Uno degli autori più profondi e interessanti nel campo della filosofia antica (ma forse della filosofia tout-court) è Pierre Hadot. Nel suo La felicità degli antichi (Raffaele Cortina editore), scrive:
Il problema fondamentale dell’interpretazione degli autori filosofici antichi stia [in questo]. Ritenevano essi che il compito essenziale della filosofia fosse redigere scritti che esponessero un sistema concettuale?
In primo luogo: il compito principale della filosofia era redigere uno scritto? … In apparenza, questa affermazione basta a se stessa. Come conosceremmo il pensiero dei filosofi dell’Antichità senza i loro scritti?
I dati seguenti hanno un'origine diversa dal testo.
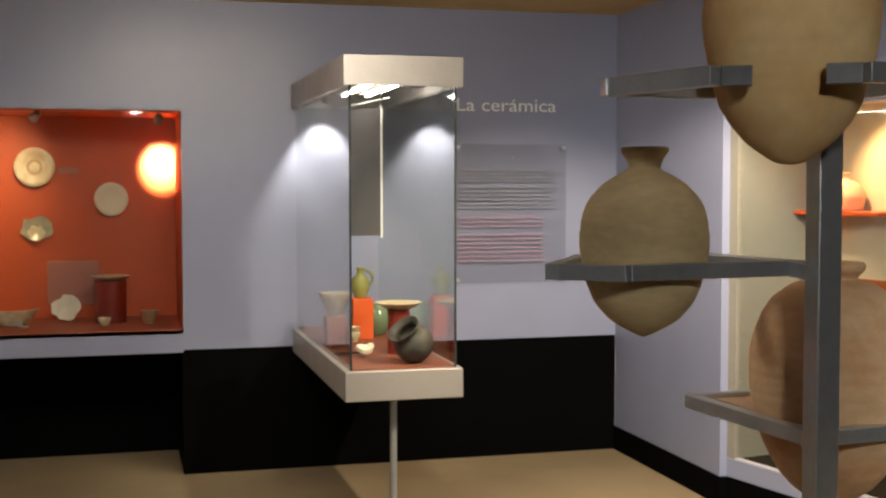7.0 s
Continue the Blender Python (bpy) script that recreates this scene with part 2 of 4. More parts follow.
def curve_through(keys, steps=6):
    """A smooth run of (radius, height) pairs through the keys."""
    out = []
    n = len(keys)
    for i in range(n - 1):
        p0, p1, p2, p3 = keys[max(0, i - 1)], keys[i], keys[i + 1], keys[min(n - 1, i + 2)]
        for s in range(steps):
            t = s / steps
            out.append(tuple(0.5 * (2 * b + (c - a) * t + (2 * a - 5 * b + 4 * c - d) * t * t + (3 * b - a - 3 * c + d) * t ** 3) for a, b, c, d in zip(p0, p1, p2, p3)))
    out.append(keys[-1])
    return [(max(r, 0.0005), z) for r, z in out]


def lettering(name, text, m, height, material, parent, depth=0.002, width=None):
    """Raised words, height being that of a capital, from the built-in font; m's x runs along the line."""
    cu = bpy.data.curves.new(name, "FONT")
    cu.body, cu.size, cu.extrude, cu.resolution_u = text, height / 0.72, depth, 3
    tmp = bpy.data.objects.new(name, cu)
    scene.collection.objects.link(tmp)
    bpy.context.view_layer.update()
    me = bpy.data.meshes.new_from_object(tmp)
    bpy.data.objects.remove(tmp)
    if width:
        xs = [v.co.x for v in me.vertices]
        k = width / (max(xs) - min(xs))
        for v in me.vertices:
            v.co.x *= k
    me.transform(pose(0, 0, 0, 90))
    me.materials.append(material)
    ob = new(name, me)
    ob.parent = parent
    ob.matrix_local = m
    ob["kind"] = "stuff"
    return ob


def slab(x0, x1, y, z0, z1, bm):
    """One small raised bar of print."""
    f = [bm.verts.new((px, y - 0.0006, pz)) for px, pz in ((x0, z0), (x1, z0), (x1, z1), (x0, z1))]
    g = [bm.verts.new((px, y + 0.0006, pz)) for px, pz in ((x0, z0), (x1, z0), (x1, z1), (x0, z1))]
    bm.faces.new(f)
    for k in range(4):
        bm.faces.new((f[(k + 1) % 4], f[k], g[k], g[(k + 1) % 4]))


def lines_of_bars(x0, x1, z_top, z_bot, rows, height, y=-0.002, ragged=0.2, seed=1, align="left", skip=(), short=()):
    """Unreadable lines of print as letter-wide bars in words, one row under the other."""
    rnd = random.Random(seed)
    bm = bmesh.new()
    for k in range(rows):
        if k in skip:
            continue
        z = z_top + (z_bot - z_top) * (k + 0.5) / rows
        w = (x1 - x0) * (1 - ragged * rnd.random()) * (0.4 if k in short else 1)
        a, b = (x0, x0 + w) if align == "left" else (x1 - w, x1)
        x = a
        while x < b - height * 0.4:
            for letter in range(rnd.randint(2, 9)):
                w = height * rnd.choice((0.2, 0.42, 0.46, 0.5, 0.7))
                if x + w > b:
                    break
                up = rnd.random()
                lo = z - height * (0.66 if up > 0.9 else 0.38)
                hi = z + height * (0.62 if up < 0.28 else 0.26)
                slab(x, x + w, y, lo, hi, bm)
                x += w + height * 0.13
            x += height * 0.34
    return bm


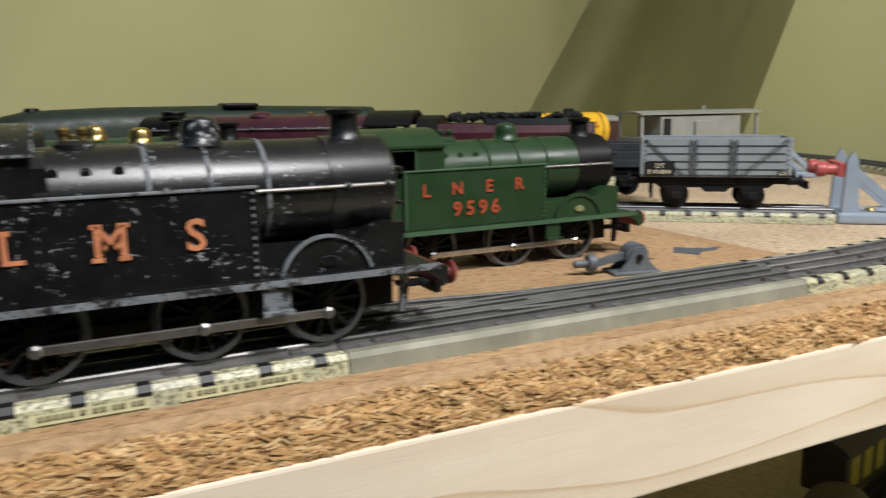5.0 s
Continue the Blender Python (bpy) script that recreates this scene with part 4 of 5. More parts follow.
    for x, r, double in ((0.1945, 0.0151, 0), (0.2142, 0.0150, 0), (0.2383, 0.0149, 0), (0.2545, 0.0149, 1), (0.2725, 0.0148, 1)):
        for dx in ((-0.0010, 0.0010) if double else (-0.0007, 0.0007)):
            part("lining_band", turned(bmesh.new(), [(r, 0), (r + 0.00016, 0.0001), (r, 0.0006 if double else 0.0004)], (x + dx, 0, BZ), "X", 48), LINE_ORANGE if double else LINE_DULL, e, "thin orange lining band", smooth=True)
    part("boiler_joint", turned(bmesh.new(), [(0.0150, 0), (0.0153, 0.0004), (0.0150, 0.0010)], (0.2495, 0, BZ), "X", 48), GREEN_WORN, e, smooth=True)
    part("smokebox", turned(bmesh.new(), [(BR, 0), (BR, 0.0330), (BR - 0.0006, 0.0350), (BR - 0.0016, 0.0360)], (0.2740, 0, BZ), "X", 48), SATIN_BLACK, e, "black smokebox", smooth=True)
    part("smokebox_saddle", slab(bmesh.new(), [(0.2750, 0.0231), (0.3010, 0.0231), (0.3060, 0.0290), (0.3070, 0.0366), (0.2750, 0.0366)], -0.0146, 0.0146), SATIN_BLACK, e)
    part("door_ring", turned(bmesh.new(), [(0.0136, 0), (0.0132, 0.0012), (0.0118, 0.0014), (0.0116, 0.0004)], (0.3095, 0, BZ), "X", 40), WORN, e, "rubbed smokebox rim", smooth=True)
    part("smokebox_door", turned(bmesh.new(), [(0.0117, 0), (0.0112, 0.0010), (0.0070, 0.0026), (0.0004, 0.0034)], (0.3100, 0, BZ), "X", 40), DOOR_GREY, e, "dusty round smokebox door", smooth=True)
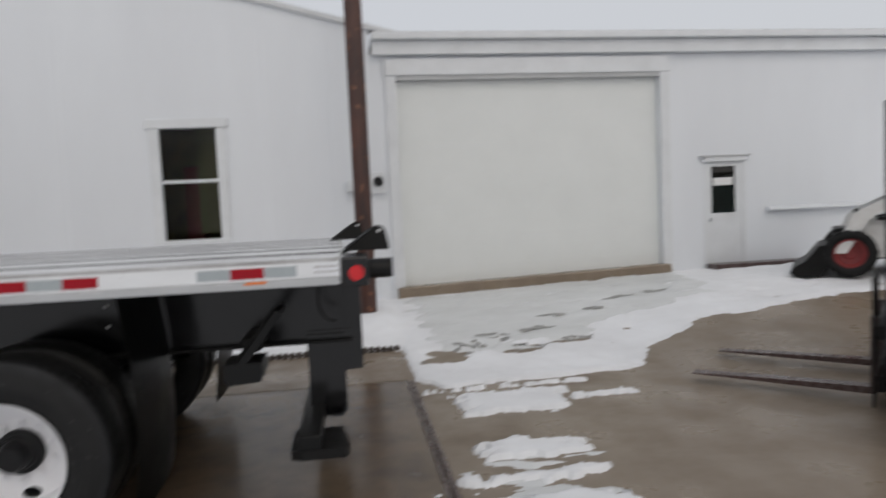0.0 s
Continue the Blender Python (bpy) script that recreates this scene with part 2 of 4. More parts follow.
M["yellow"] = material("yellow plastic", (0.85, 0.75, 0.02), 0.4, second=(0.8, 0.68, 0.02), scale=6)
M["paper"] = material("white paper", (0.8, 0.8, 0.8), 0.6)
M["edging"] = material("dark edging stone", (0.035, 0.028, 0.025), 0.7, second=(0.07, 0.055, 0.045), scale=12, bump=0.2, bump_scale=80)
M["teal"] = material("greenish glass crumbs", (0.16, 0.36, 0.33), 0.2, second=(0.3, 0.45, 0.42), scale=40)
M["far_blue"] = material("faded blue cladding", (0.05, 0.16, 0.3), 0.6, second=(0.06, 0.2, 0.36), scale=1)
M["far_tan"] = material("tan boards", (0.42, 0.34, 0.24), 0.7, second=(0.34, 0.27, 0.19), scale=3)
M["seat"] = material("grey vinyl", (0.06, 0.07, 0.085), 0.5)


# ---- mesh helpers ----
def mesh_of(name, bm, mat, smooth=False):
    me = bpy.data.meshes.new(name)
    bm.normal_update()
    bm.to_mesh(me)
    bm.free()
    for one in mat if isinstance(mat, (list, tuple)) else [mat]:
        me.materials.append(one)
    if smooth:
        me.polygons.foreach_set("use_smooth", [True] * len(me.polygons))
        me.set_sharp_from_angle(angle=radians(35))
    return me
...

Ma l’errore, mi pare, sta appunto nel rappresentarsi lo scritto filosofico antico sul modello dello scritto filosofico moderno; anzitutto e in generale, infatti, questi due tipi di scritti sono estremamente diversi. Come ha affermato il linguista A. Meilet: “L’impressione di lentezza data dalle opere letterarie antiche deriva dal fatto che esse erano fatte per una lettura orale”.
Si potrebbe dire che lo scritto antico ha sempre, più o meno, una dimensione orale. A maggior ragione, lo scritto filosofico antico aveva un rapporto stretto con l’oralità; esso è sempre legato, in un modo o nell’altro, a pratiche orali, sia che, come in Platone o in molti altri dialoghi dell’Antichità, cerchi di dare al lettore l’illusione di partecipare a un avvenimento orale, sia che, in generale, sia destinato a una pubblica lettura.
Lo scritto non è scritto al fine della scrittura in sé, ma è soltanto un punto di riferimento concreto per una parola destinata a ridiventare parola, come oggi il disco o la cassetta altro non sono che un intermediario tra due avvenimenti: la registrazione e il riascolto. Alla simultaneità spaziale dell’opera scritta moderna si contrappone la successione temporale della parola antica, messa per iscritto. Lo scritto filosofico moderno assomiglia a un monumento architettonico, nel quale tutte le parti coesistono: si può andare dall’una all’altra per verificarne la coerenza. Al contrario, l’opera filosofica antica assomiglia piuttosto a un’esecuzione musicale, che procede per temi e variazioni.
È chiaro che quello che è in gioco è il senso stesso del “fare filosofia”.